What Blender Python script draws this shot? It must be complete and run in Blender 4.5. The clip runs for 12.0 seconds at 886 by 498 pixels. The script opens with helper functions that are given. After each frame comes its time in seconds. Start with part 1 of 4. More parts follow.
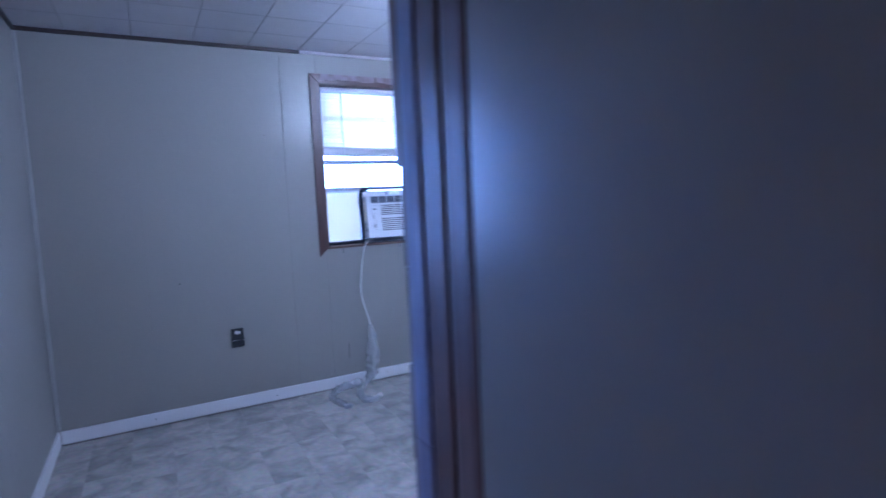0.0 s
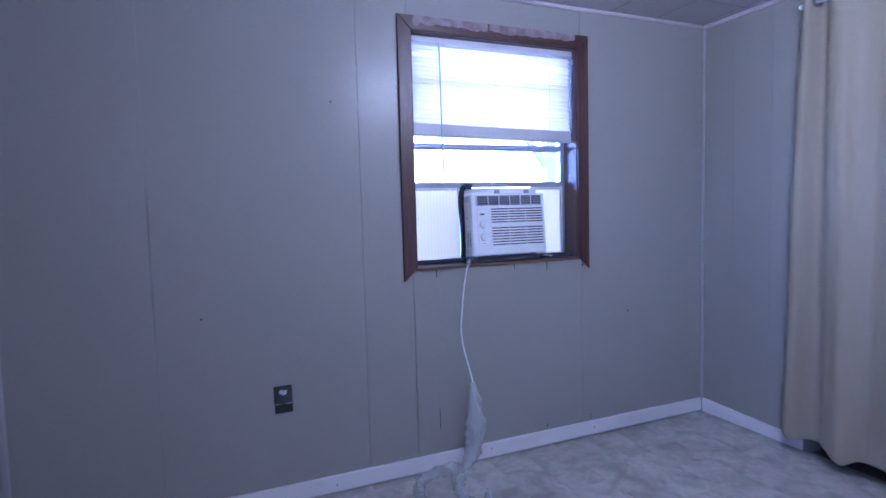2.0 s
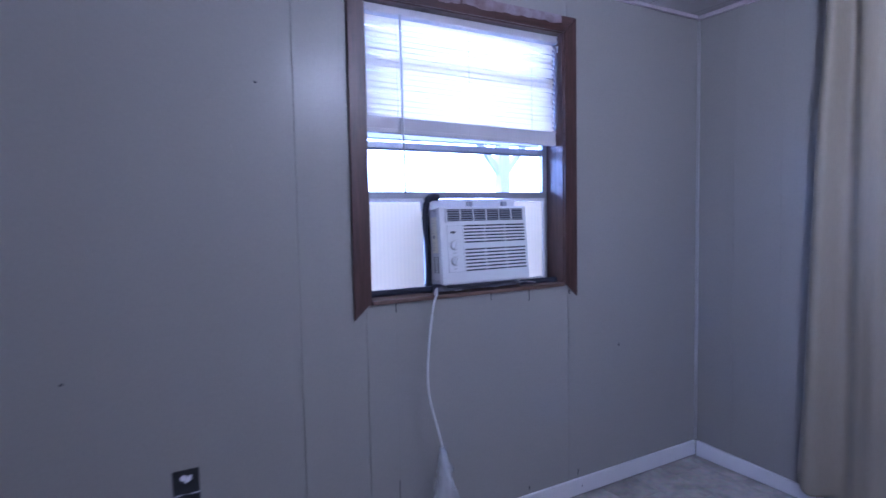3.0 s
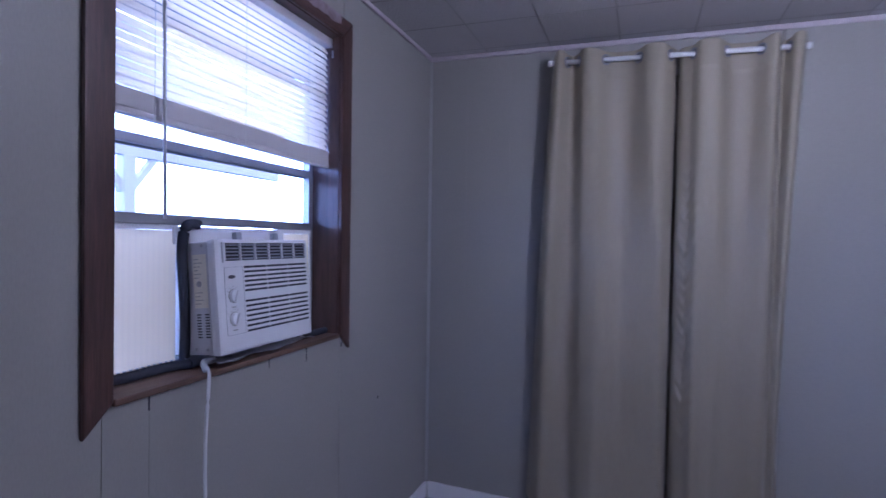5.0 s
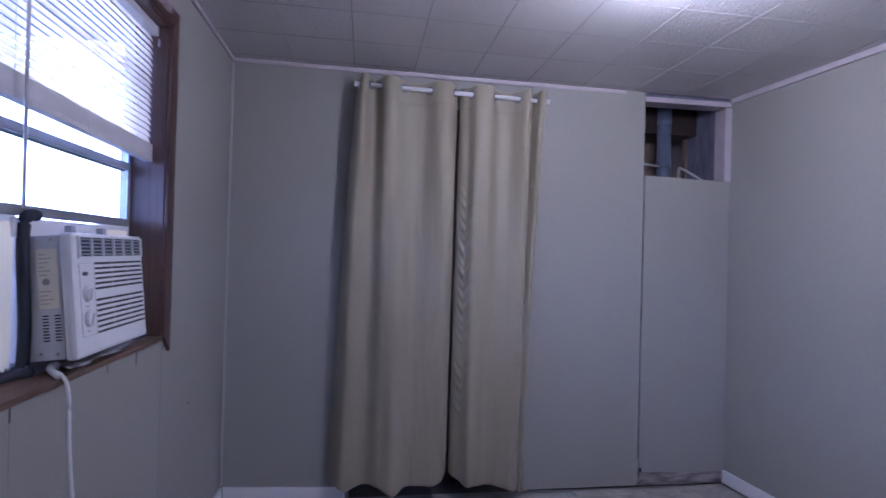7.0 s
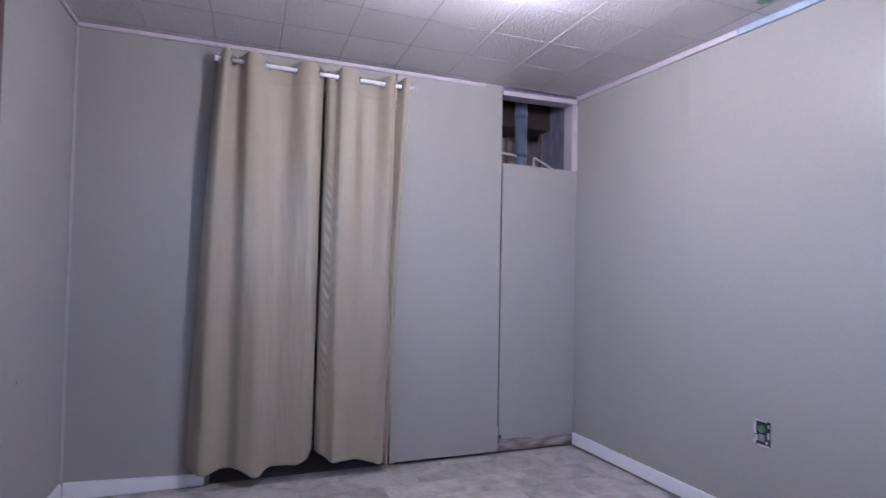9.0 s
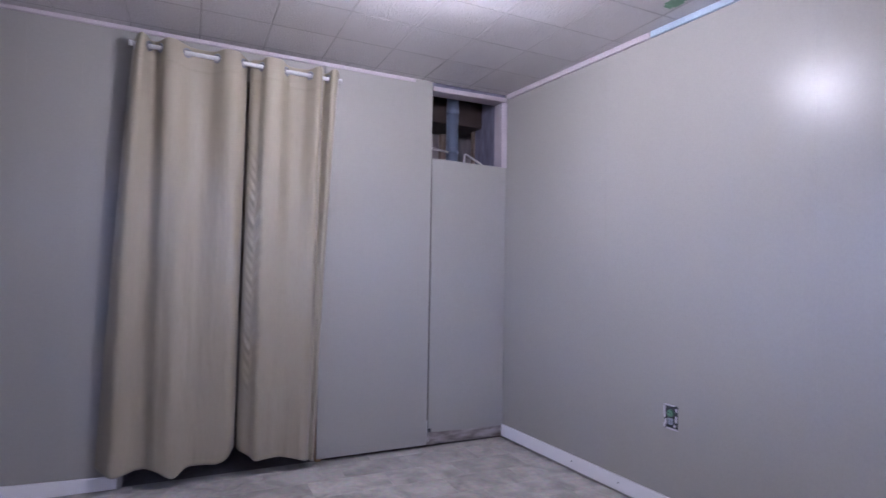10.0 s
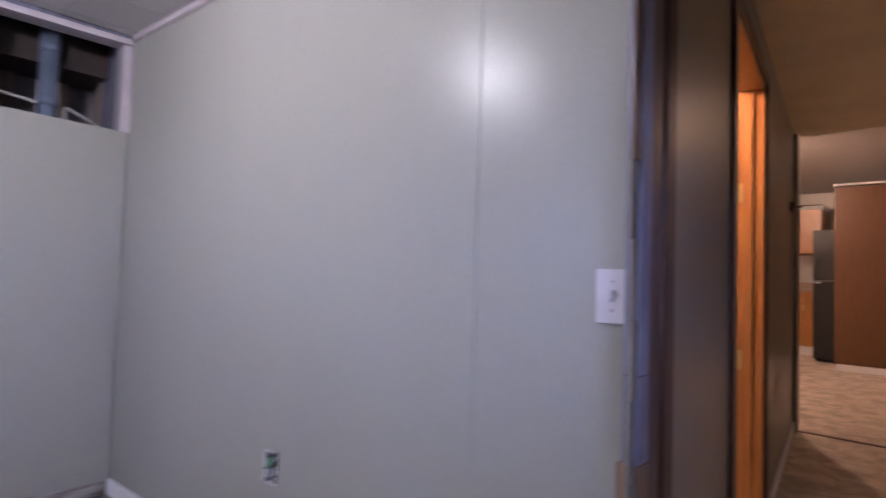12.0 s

· · · ·

## Work to complete
Repeat the material above in full and exactly, apart from the pictures.

## Exercise solution
What Blender Python script draws this shot? It must be complete and run in Blender 4.5. The clip runs for 12.0 seconds at 886 by 498 pixels. The script opens with helper functions that are given. After each frame comes its time in seconds. Start with part 1 of 4. More parts follow.
0.0 s
2.0 s
3.0 s
5.0 s
7.0 s
9.0 s
10.0 s
12.0 s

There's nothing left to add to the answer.